Data block

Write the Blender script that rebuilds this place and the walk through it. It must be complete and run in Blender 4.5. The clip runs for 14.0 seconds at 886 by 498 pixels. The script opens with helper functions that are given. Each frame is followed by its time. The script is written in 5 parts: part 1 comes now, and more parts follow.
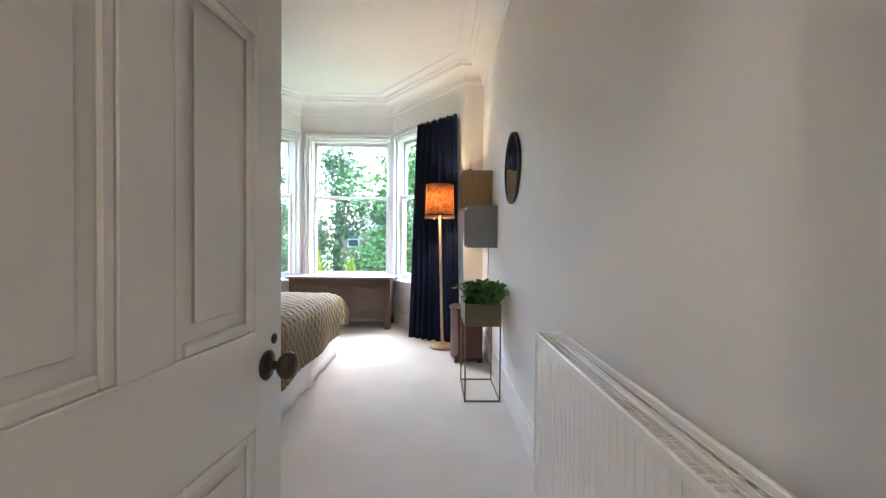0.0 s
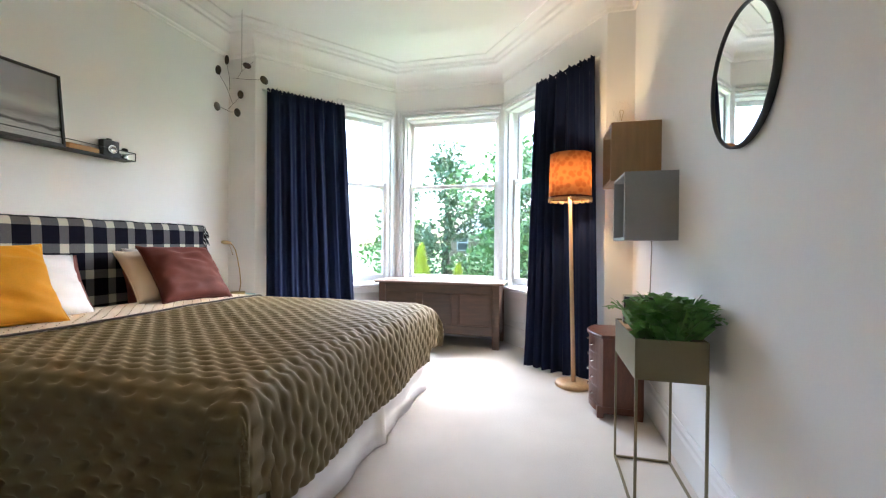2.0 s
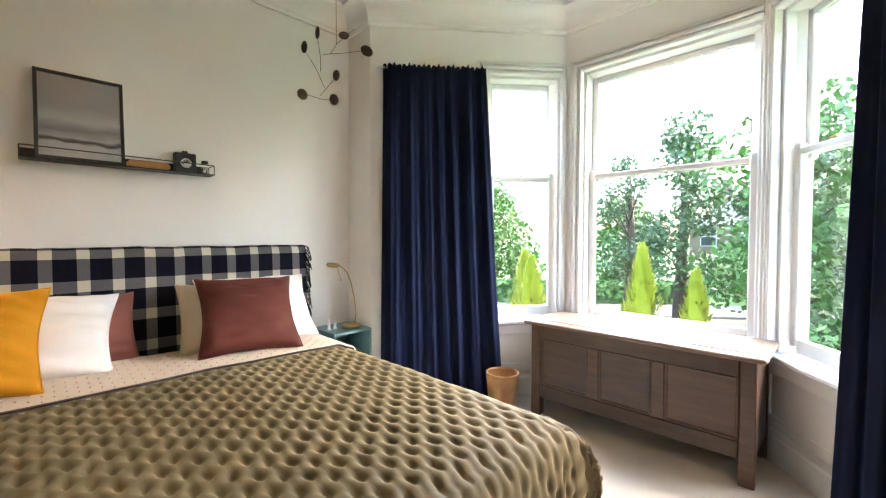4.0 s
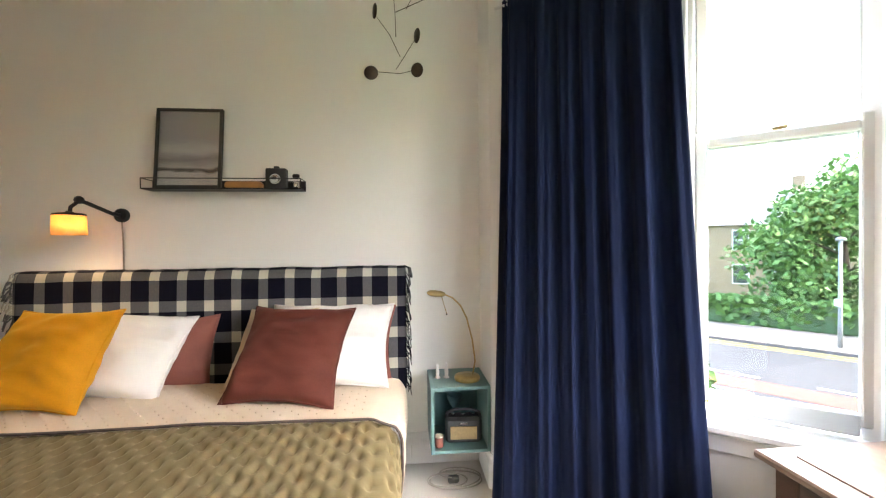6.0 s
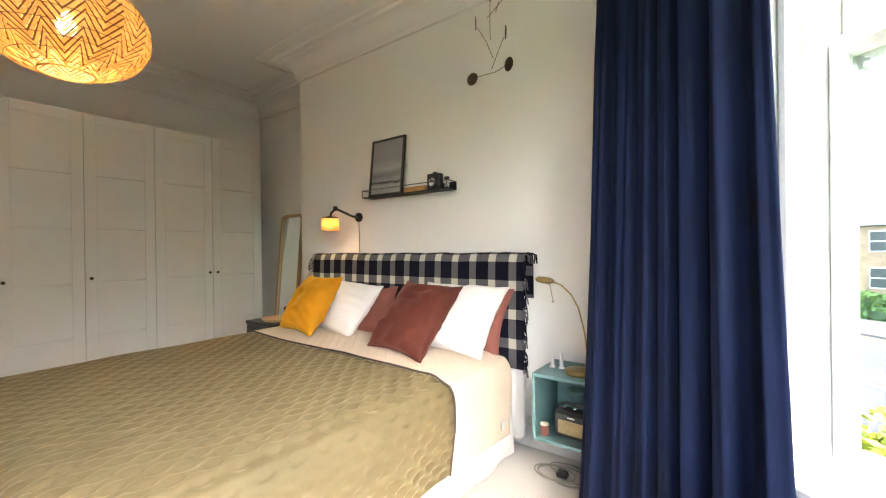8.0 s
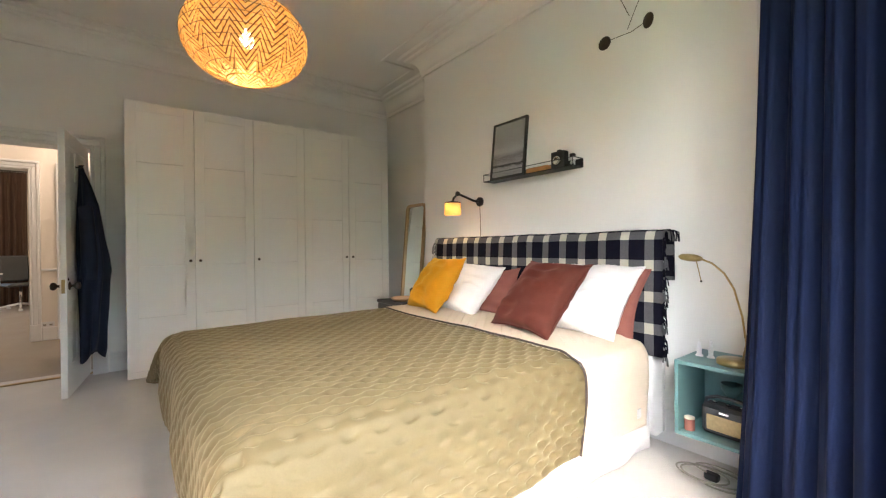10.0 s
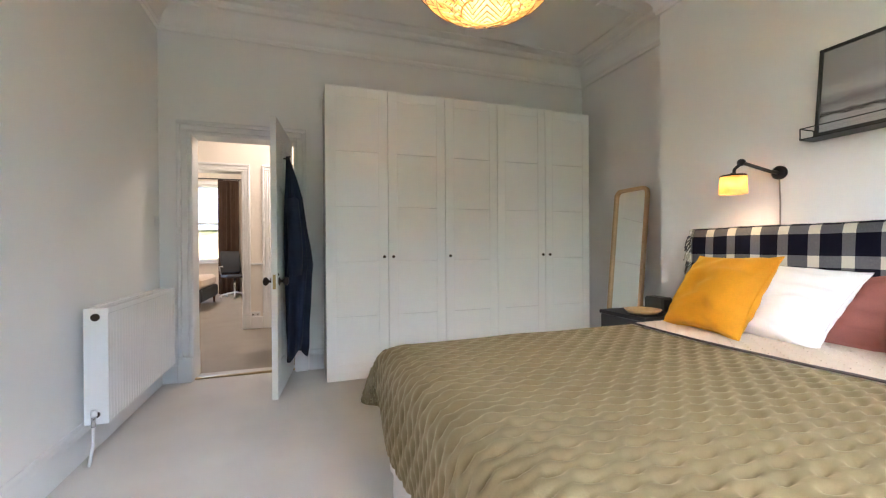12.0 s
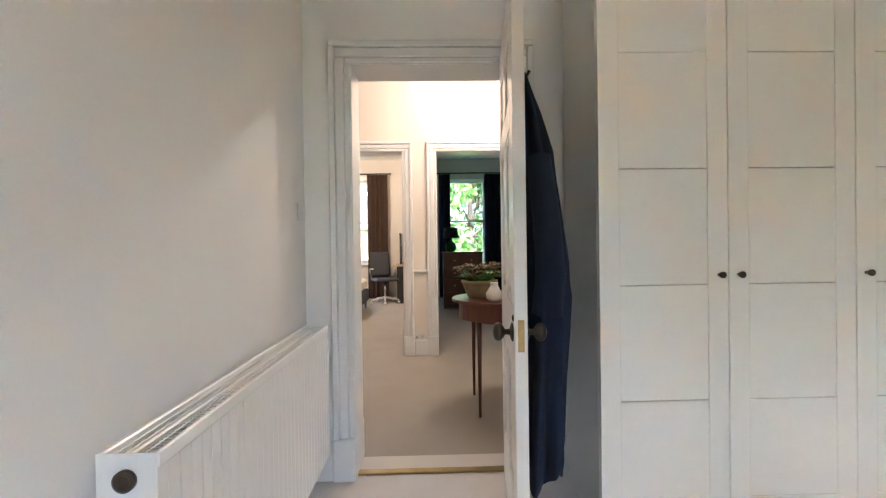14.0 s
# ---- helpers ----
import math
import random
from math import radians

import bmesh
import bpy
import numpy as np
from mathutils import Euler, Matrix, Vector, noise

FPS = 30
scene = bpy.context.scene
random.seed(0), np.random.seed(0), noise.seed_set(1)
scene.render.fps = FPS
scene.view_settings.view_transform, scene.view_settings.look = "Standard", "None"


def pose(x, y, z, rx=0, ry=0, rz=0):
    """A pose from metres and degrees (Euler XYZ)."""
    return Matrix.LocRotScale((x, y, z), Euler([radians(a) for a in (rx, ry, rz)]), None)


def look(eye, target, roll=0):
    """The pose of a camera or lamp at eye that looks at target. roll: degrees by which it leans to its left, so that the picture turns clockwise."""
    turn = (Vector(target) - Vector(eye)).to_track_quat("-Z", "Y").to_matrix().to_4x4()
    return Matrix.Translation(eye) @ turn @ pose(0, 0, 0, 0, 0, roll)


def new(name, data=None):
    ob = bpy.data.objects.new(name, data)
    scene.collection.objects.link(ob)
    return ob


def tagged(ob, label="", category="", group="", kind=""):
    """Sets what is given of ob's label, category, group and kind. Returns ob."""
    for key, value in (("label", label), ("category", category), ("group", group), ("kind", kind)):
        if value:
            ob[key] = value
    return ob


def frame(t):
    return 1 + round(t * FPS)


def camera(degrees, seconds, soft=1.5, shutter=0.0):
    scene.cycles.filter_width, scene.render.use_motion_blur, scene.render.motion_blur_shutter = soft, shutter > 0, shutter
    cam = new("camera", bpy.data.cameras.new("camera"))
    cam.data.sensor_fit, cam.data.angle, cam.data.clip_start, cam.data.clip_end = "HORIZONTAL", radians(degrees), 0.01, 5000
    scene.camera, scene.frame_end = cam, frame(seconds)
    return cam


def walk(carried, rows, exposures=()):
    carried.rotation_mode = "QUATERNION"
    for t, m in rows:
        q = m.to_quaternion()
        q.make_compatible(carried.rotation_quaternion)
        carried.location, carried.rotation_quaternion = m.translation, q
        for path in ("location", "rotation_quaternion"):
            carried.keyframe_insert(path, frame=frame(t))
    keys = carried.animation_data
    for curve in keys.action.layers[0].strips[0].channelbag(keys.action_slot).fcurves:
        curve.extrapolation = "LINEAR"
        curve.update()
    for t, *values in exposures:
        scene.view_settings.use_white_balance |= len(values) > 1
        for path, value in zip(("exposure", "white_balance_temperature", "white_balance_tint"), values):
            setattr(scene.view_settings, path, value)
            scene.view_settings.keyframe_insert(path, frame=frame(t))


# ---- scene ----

Given task
All of the data above should be quoted exactly, except for the pictures.

Written reply
Write the Blender script that rebuilds this place and the walk through it. It must be complete and run in Blender 4.5. The clip runs for 14.0 seconds at 886 by 498 pixels. The script opens with helper functions that are given. Each frame is followed by its time. The script is written in 5 parts: part 1 comes now, and more parts follow.
0.0 s
2.0 s
4.0 s
6.0 s
8.0 s
10.0 s
12.0 s
14.0 s
# ---- helpers ----
import math
import random
from math import radians

import bmesh
import bpy
import numpy as np
from mathutils import Euler, Matrix, Vector, noise

FPS = 30
scene = bpy.context.scene
random.seed(0), np.random.seed(0), noise.seed_set(1)
scene.render.fps = FPS
scene.view_settings.view_transform, scene.view_settings.look = "Standard", "None"


def pose(x, y, z, rx=0, ry=0, rz=0):
    """A pose from metres and degrees (Euler XYZ)."""
    return Matrix.LocRotScale((x, y, z), Euler([radians(a) for a in (rx, ry, rz)]), None)


def look(eye, target, roll=0):
    """The pose of a camera or lamp at eye that looks at target. roll: degrees by which it leans to its left, so that the picture turns clockwise."""
    turn = (Vector(target) - Vector(eye)).to_track_quat("-Z", "Y").to_matrix().to_4x4()
    return Matrix.Translation(eye) @ turn @ pose(0, 0, 0, 0, 0, roll)


def new(name, data=None):
    ob = bpy.data.objects.new(name, data)
    scene.collection.objects.link(ob)
    return ob


def tagged(ob, label="", category="", group="", kind=""):
    """Sets what is given of ob's label, category, group and kind. Returns ob."""
    for key, value in (("label", label), ("category", category), ("group", group), ("kind", kind)):
        if value:
            ob[key] = value
    return ob


def frame(t):
    return 1 + round(t * FPS)


def camera(degrees, seconds, soft=1.5, shutter=0.0):
    scene.cycles.filter_width, scene.render.use_motion_blur, scene.render.motion_blur_shutter = soft, shutter > 0, shutter
    cam = new("camera", bpy.data.cameras.new("camera"))
    cam.data.sensor_fit, cam.data.angle, cam.data.clip_start, cam.data.clip_end = "HORIZONTAL", radians(degrees), 0.01, 5000
    scene.camera, scene.frame_end = cam, frame(seconds)
    return cam


def walk(carried, rows, exposures=()):
    carried.rotation_mode = "QUATERNION"
    for t, m in rows:
        q = m.to_quaternion()
        q.make_compatible(carried.rotation_quaternion)
        carried.location, carried.rotation_quaternion = m.translation, q
        for path in ("location", "rotation_quaternion"):
            carried.keyframe_insert(path, frame=frame(t))
    keys = carried.animation_data
    for curve in keys.action.layers[0].strips[0].channelbag(keys.action_slot).fcurves:
        curve.extrapolation = "LINEAR"
        curve.update()
    for t, *values in exposures:
        scene.view_settings.use_white_balance |= len(values) > 1
        for path, value in zip(("exposure", "white_balance_temperature", "white_balance_tint"), values):
            setattr(scene.view_settings, path, value)
            scene.view_settings.keyframe_insert(path, frame=frame(t))


# ---- scene ----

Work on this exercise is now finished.